Software & Data Management

CorrWare™ v9.5 (included) provides scriptable test sequencing, real-time SoH estimation via validated algorithms (including the Warwick University–developed Nissan LEAF SoH model), and automated report generation compliant with GLP/GMP documentation standards. The software supports concurrent operation of all channels with synchronized timestamping (±10 µs inter-channel skew). Raw binary data (BDF format) is stored alongside human-readable CSV exports and metadata-enriched HDF5 archives.

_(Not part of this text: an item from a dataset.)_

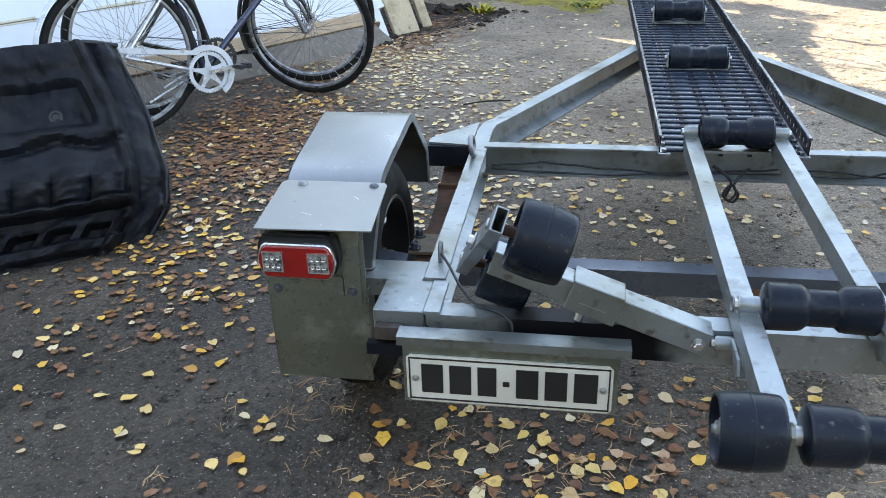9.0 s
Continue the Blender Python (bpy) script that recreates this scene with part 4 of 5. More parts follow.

Integration with MATLAB, Python (via PyCorrWare SDK), and LabVIEW is native; OPC UA and MQTT interfaces enable seamless connection to MES and digital twin platforms.

Applications

• High-fidelity cycle life mapping of Si-anode and solid-state batteries under variable C-rates and temperature profiles
• Real-time SoH grading of retired EV traction batteries for second-life repurposing (validated at ≤±3% error vs. reference pulse-power testing)
• In situ EIS tracking during formation cycling to detect SEI nucleation kinetics and interfacial resistance evolution
• Dynamic load emulation for BMS algorithm validation using programmable current profiles with sub-millisecond response
• Thermal-electrochemical coupling studies via synchronized PoE temperature inputs (Type K/J thermocouples) and voltage/current feedback loops

FAQ

What is the maximum continuous current per channel?
Each channel delivers up to 200 A continuous, with 300 A available as a 60-second pulse.
Can the system perform EIS during galvanostatic cycling?
Yes—real-time superimposed EIS (10 mHz–10 kHz) is supported on every channel without interrupting DC current control.
Is temperature measurement synchronized with electrochemical data?
Yes—PoE-powered temperature units provide hardware-timestamped readings aligned to within ±10 µs of current/voltage samples.
How does the energy-recycling feature impact facility infrastructure?
It eliminates need for dedicated HVAC for power electronics, reduces peak demand by >85%, and allows standard 208 V/30 A circuits to support full 40-channel 42U racks.
Does the system support ASTM D7282 or ISO 12405-4 test protocols out of the box?
Yes—preconfigured test templates and compliance reporting modules are included for both standards, with configurable pass/fail thresholds and statistical process control charts.